Discussion in 'Tips and Tricks' started by Dave Osborn, Nov 3, 2019.

  1. Dave Osborn

    Dave Osborn LIFE MEMBER

    I’ve had a couple of customers asking about waxing the hull on their canoe.
    I’ve always thought it was a bad idea because it could cause fish eyes in the paint if some residual wax remains after sanding and prep for repainting.
    I have heard of a few folks that do wax their hulls claiming it protects it somehow and reduces drag.
    Anybody have an opinion??
  2. Todd Bradshaw

    Todd Bradshaw Sailmaker

    Silicone (or boat waxes or "miracle" polishes which contain silicone) is much more likely to cause fisheyes than wax is. Even a painted surface has pores in its surface and wax will fill them to some extent, helping to protect the finish, as well as removing or covering (hiding) a certain amount of oxidation.

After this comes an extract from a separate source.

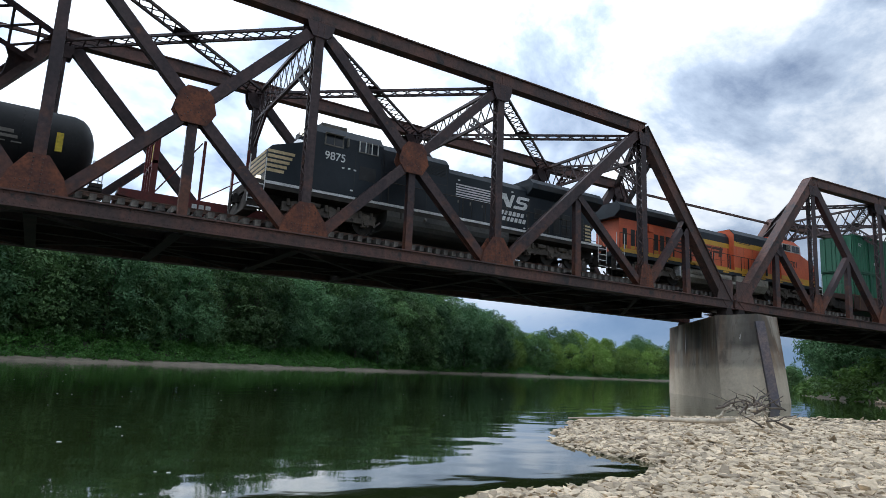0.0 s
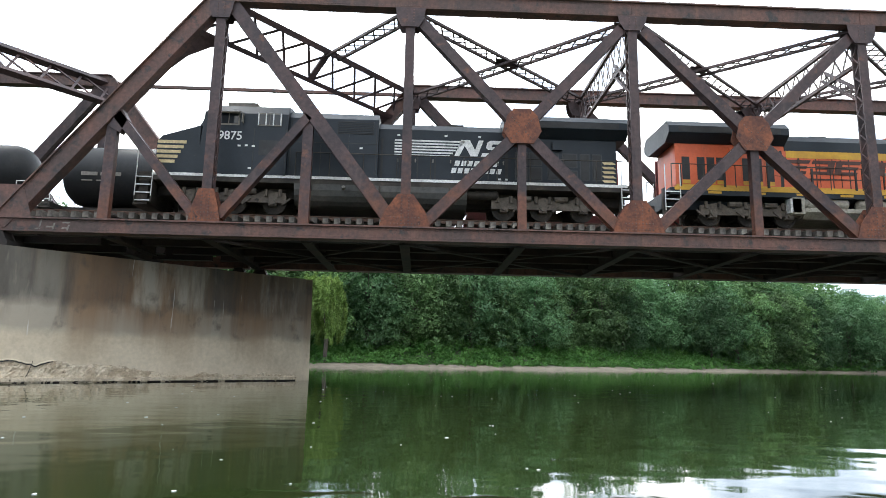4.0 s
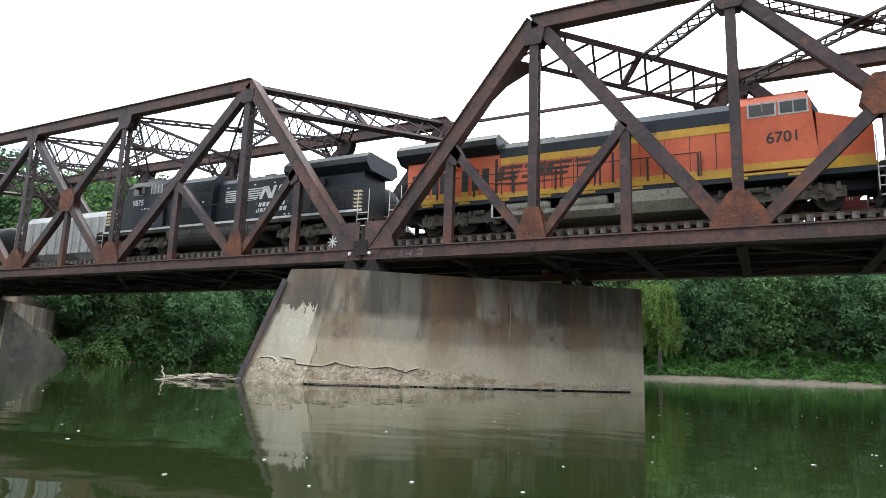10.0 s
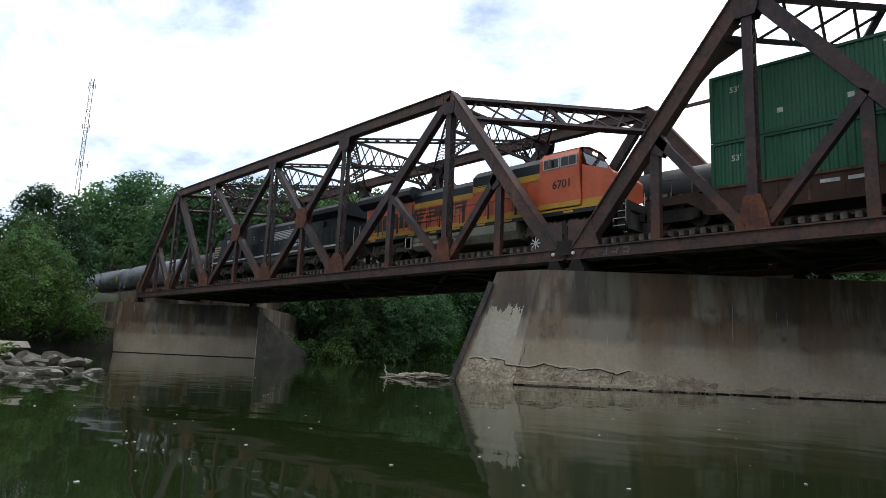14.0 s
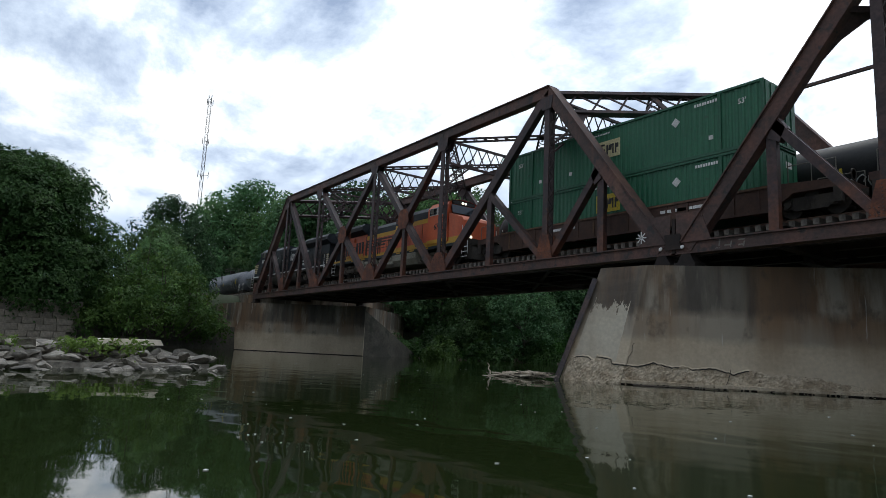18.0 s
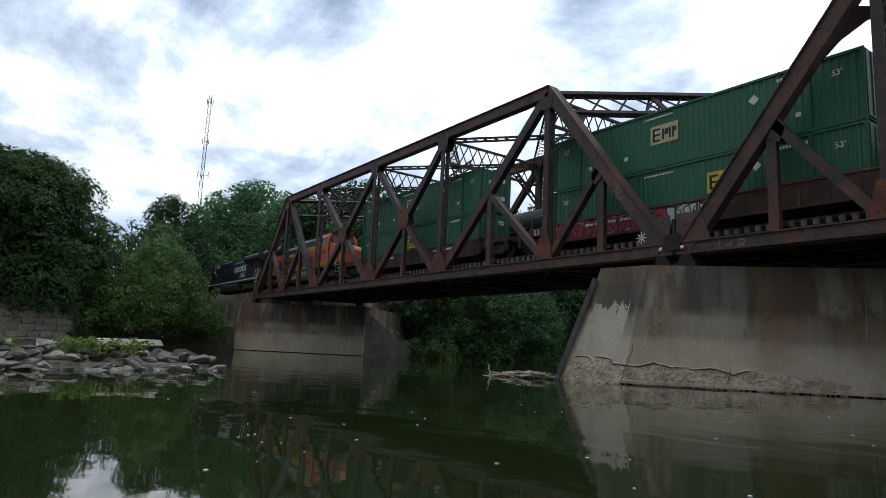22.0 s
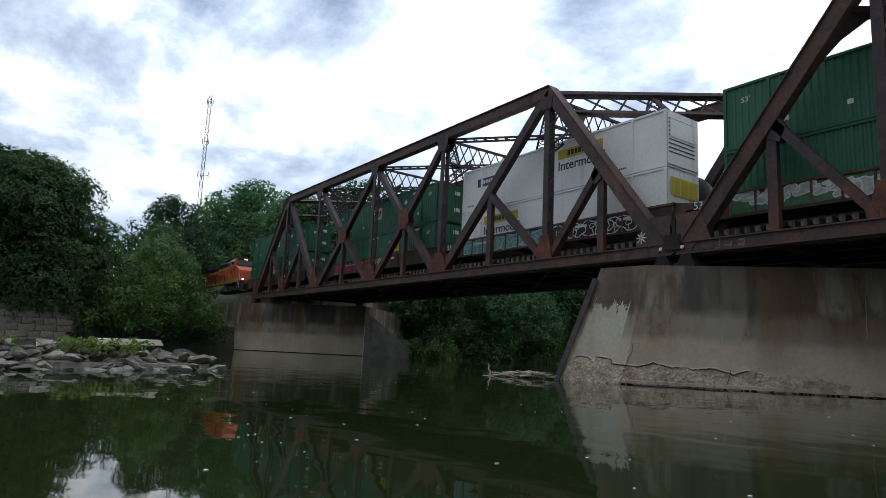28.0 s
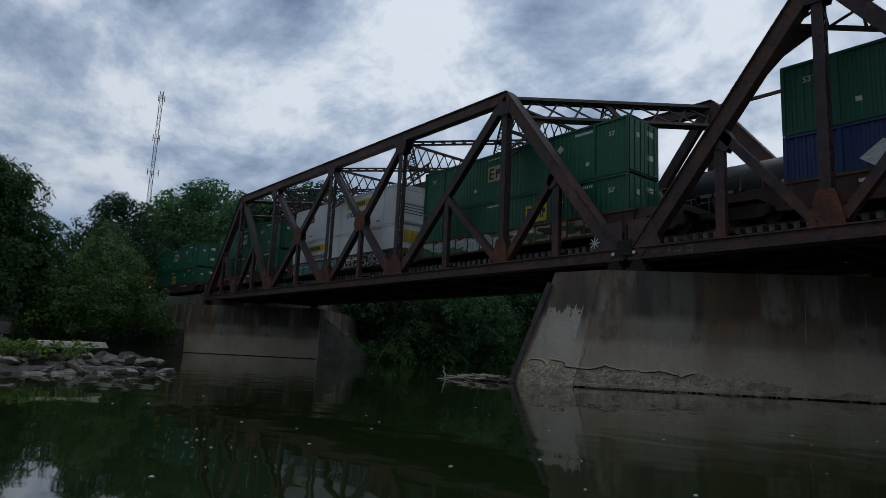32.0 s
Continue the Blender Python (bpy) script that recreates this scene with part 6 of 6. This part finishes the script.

Wax isn't hard to remove prior to a repaint.

    The drag question gets debated frequently in the sailboat racing world. One year they will be claiming that a perfectly smooth surface is fastest, the next year they're all wet sanding the bottoms to provide a very fine texture to eliminate "suction" and speed up the boat. Some of the America's Cup boats over the years have even been covered with peel and stick sheets of film covered with tiny ridges. The same thing gets done to the bottom of cross country racing skis, since skis slide on a thin film of friction-melted water. Honestly, on a canoe it isn't going to matter. For every mile you paddle, missing a couple strokes while you swat a fly or reach for your water bottle is going to cost you more time than a "speed doctored surface" is likely to gain.
  3. 1905Gerrish

    1905Gerrish LOVES Wooden Canoes

    Dave, I always put a coat of quality marine wax on my canoes after I finish them. Cleans much better after the water scum line develops, certainly the bug splatter from car-topping and occasional pitch or bird droppings.
  4. David Satter

    David Satter LOVES Wooden Canoes

    With today's paints, Interlux, Pettit, epifanes you really don't need anything more. As long as you take care of it. It's a personal preference, it may help with keeping it clean. Probably best on a paint job that's had a few years of use on her to clean and freshen her up.
  5. Gary

    Gary Canoe Grampa

    Hi Dave,
    I'm no expert but Jack Lapointe of Wesport Canoes told me to always wax the hull after painting as it can take up to 5-6 weeks for the paint to "cure" or reach it's finished hardened state. He only uses a carnauba wax which is a natural product practically insoluble in water, and one of the hardest of natural waxes. The idea being that the wax when applied and buffed off gives the paint a layer of protection while you get the canoe in the water as soon as possible after painting it. Lets face it no one wants to wait to get her out for a paddle after all that hard work of getting her back to a water ready state. I've included a photo of a UFO I restored this summer showing the waxed hull.

    Attached Files:

  6. Blott

    Blott LOVES Wooden Canoes

    I waxed my Chestnut with carnauba wax after finishing her with Epifanes.

    When the canoe is wet, getting her back on the car roof give bystanders entertainment as its rather like lifting a greased pig!! :)

    mmmalmberg likes this.
  7. mmmalmberg

    mmmalmberg LOVES Wooden Canoes

    I'm no expert either but whenever I used to paint my motorcycles I'd always wait a couple months to wax them so that the paint could most easily continue to fully dry. Those were acrylic lacquers and enamels so I don't know to what degree it would matter with today's finishes. Hard for me personally to imagine how a few microns of wax would offer any mechanical protection to paint that's not fully hard.
  8. Snufkin

    Snufkin Curious about Wooden Canoes

    I do wax my canoe with pure carnauba wax. Looks good. When I wash it down, the water beads up and rolls off, so surely it must also create less drag in the water? However, the Number One advantage - as someone has already mentioned - is that it's much easier to rinse the scum off the hull after paddling on mucky water.

    PS - I am not motivated to polish my car in the same way!
  9. lowangle al

    lowangle al Curious about Wooden Canoes

    I wax my hulls. I can't say if it makes the boat glide better through the water but it sure makes it slide easier on land. When I flip a freshly waxed boat over on the shore it wants to slide into the water on its own, where it otherwise wouldn't. I don't think it could hurt anyway, if nothing else you know the hull is clean when you're done and even my 20' White only takes about 20 minutes to do. (I wax the shellac too)
    mmmalmberg likes this.
  10. Todd Bradshaw

    Todd Bradshaw Sailmaker

    The wax that I nearly always use on boats, either painted or gel-coated is a thick liquid wax which contains a little bit of polishing compound. There are several brands out there sold as marine cleaner/waxes. I've had some with the Rule brand and the current one is from 3M (Marine Fiberglass Restorer and Wax). Back when I was an Old Town dealer they even sold a similar wax/polish mixture.

    These are silicone free and will do wonders for dull looking paint, polishing off the old oxidized stuff, as well as polishing up dull gelcoat of fiberglass boats. This sailboat was painted with dark green Brightside enamel (rolled and tipped) and then sat out in my driveway 24/7 for three years. Then it spent a summer out on a mooring buoy, another winter outside and was back in for cleanup the next spring. This is what a good cleaner/wax can do without a lot of effort.